Perhaps there was an opportunity at this point to bring the two calendars together; we could well have reflected a little more on what actions we might undertake, as individuals, to live out our faith in practical and ethical ways. We can't be directly involved in solving the Libyan situation or helping out in the aftermath of the earthquake and tsunami. But in order to ensure that the abundance of God's creation continues, we can turn our minds and our actions towards living ethically and sustainably. With 'carbon tax' as a major issue in domestic Australian politics, we need to be thinking about what we can do to lessen the impact of our own lifestyles on the planet. This feels like a very appropriate thing to be doing in Lent -- what can we give up in our lives? (although it should be something we implement right throughout the year). If we don't modify our lifestlyes and start to live in a way that uses less resources , there will be little opportunity in the future to celebrate the abundance of God's harvest. We western-world people can't keep on living as we currently do, consuming the greater part of that abundance. Without ethical living, harvest festivals will become a thing of the past.

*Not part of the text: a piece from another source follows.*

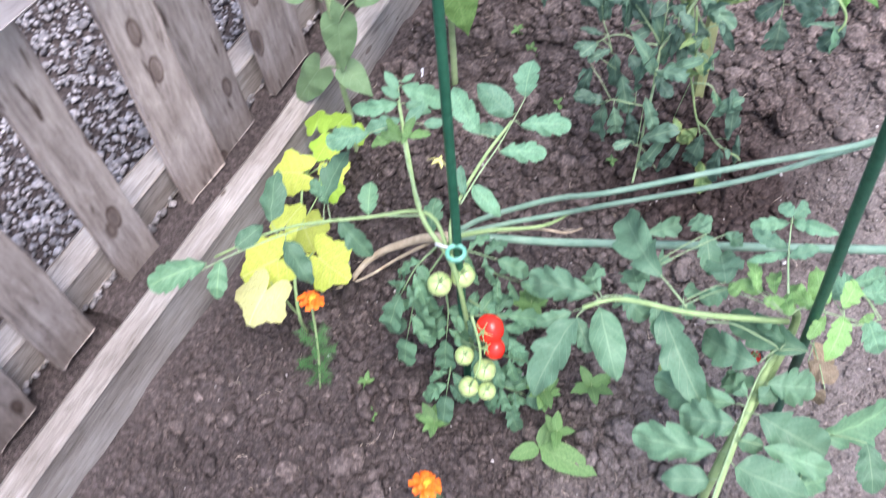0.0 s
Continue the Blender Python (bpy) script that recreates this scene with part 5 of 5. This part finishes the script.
    grown_leaf(b, [(-0.02, 1.35, 0.05), (-0.06, 1.33, 0.14), (-0.08, 1.32, 0.22), (-0.04, 1.32, 0.26)], [((-0.151, 1.300, 0.168), (-0.245, 1.225, 0.127), 0.90), ((-0.207, 1.300, 0.083), (-0.168, 1.240, -0.004), 0.26), ((-0.112, 1.300, 0.170), (-0.092, 1.210, 0.001), 0.76), ((-0.112, 1.340, 0.140), (0.010, 1.320, 0.083), 0.51), ((0.038, 1.320, 0.201), (0.106, 1.300, 0.095), 0.51), ((0.028, 1.300, 0.152), (0.093, 1.240, 0.054), 0.51), ((-0.145, 1.330, 0.149), (-0.163, 1.330, 0.223), 0.41), ((-0.065, 1.280, -0.101), (-0.102, 1.220, -0.144), 0.88), ((-0.049, 1.350, 0.093), (0.002, 1.275, 0.010), 0.71), ((0.097, 1.340, 0.178), (0.154, 1.340, 0.255), 0.85), ((-0.090, 1.340, 0.201), (-0.187, 1.340, 0.267), 0.81)], BEANLEAF, BEAN, 0.0018, 0.35, "bean_leaflet", (0, -0.75, 0.65), STEM)


build_beans()

# ---- yellowing cucumber vine ----


def build_cucumber():
    p = thing("cucumber_vine", (-0.40, -0.40, 0), "yellowing cucumber vine trailing beside the edging board", "cucumber vine")
    runner = [(-0.36, -0.46, -0.02), (-0.342, -0.480, 0.100), (-0.373, -0.415, 0.150), (-0.422, -0.299, 0.130), (-0.480, -0.166, 0.120), (-0.500, -0.02, 0.110)]
    stem(p, runner, 0.004, 0.0025)

    def leaf(middle, size, way, mat, up=(0, -0.6, 0.8)):
        d = Vector(way).normalized()
        c = Vector(middle) - p.location
        place_blade("leaf", RNG.choice(CUKE), mat, p, c - d * 0.45 * size, d, up, size * 1.05)
        near = min(runner, key=lambda q: (Vector(q) - p.location - c).length)
        v, f = tube_data([Vector(near) - p.location, c - d * 0.45 * size], 0.002, 0.0015, 5, 3)
        put("petiole", mesh_of("petiole", v, f), STEM, p)
    leaf((-0.507, -0.025, 0.150), 0.058, (-0.3, 1, 0.1), CUKE_GREEN)
    leaf((-0.452, -0.012, 0.150), 0.051, (0.4, 1, 0.1), CUKE_GREEN)
    leaf((-0.400, -0.035, 0.150), 0.043, (0.9, 0.4, 0), CUKE_GREEN)
    leaf((-0.456, -0.096, 0.150), 0.064, (-0.2, -1, -0.1), CUKE_GREEN)
    leaf((-0.498, -0.181, 0.150), 0.085, (-0.9, -0.2, -0.1), CUKELEAF)
    leaf((-0.409, -0.154, 0.150), 0.071, (0.7, -0.7, -0.1), CUKELEAF)
    leaf((-0.429, -0.426, 0.170), 0.108, (-0.7, -0.6, -0.2), CUKELEAF)
    leaf((-0.305, -0.385, 0.170), 0.096, (0.9, -0.3, -0.2), CUKELEAF)
    leaf((-0.400, -0.506, 0.170), 0.096, (-0.2, -1, -0.4), CUKE_PALE)
    leaf((-0.380, -0.330, 0.170), 0.083, (0.5, -0.6, 0), CUKELEAF)
    leaf((-0.431, -0.301, 0.170), 0.072, (0.2, 1, 0.1), CUKELEAF)
    leaf((-0.381, -0.208, 0.170), 0.051, (0.9, 0.3, 0), CUKE_GREEN)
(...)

So perhaps Lent and Harvest Festival do have something to say to each other?

Saturday, 12 March 2011

Hi! We are Elizabeth and John, and you might find some of the information the blog has saved about us rather misleading, as in 2011 we have moved and taken up ministry in the mid north coast of NSW. This is a LONG way from Cambridge, England (site of our last blog, Living with the angels), and as soon as I work out how to change it, I will.

In the meantime, join us as we journey through the forests and hinterland of the Hastings Valley on our new adventure as the 50% minister of Wauchope congregation and 50% Presbytery Minister of the Cenral Zone of the Mid North Coast Presbytery of the Uniting Church in Australia. And I hope nobody asks me to fill that one in under 'job description' on a small form.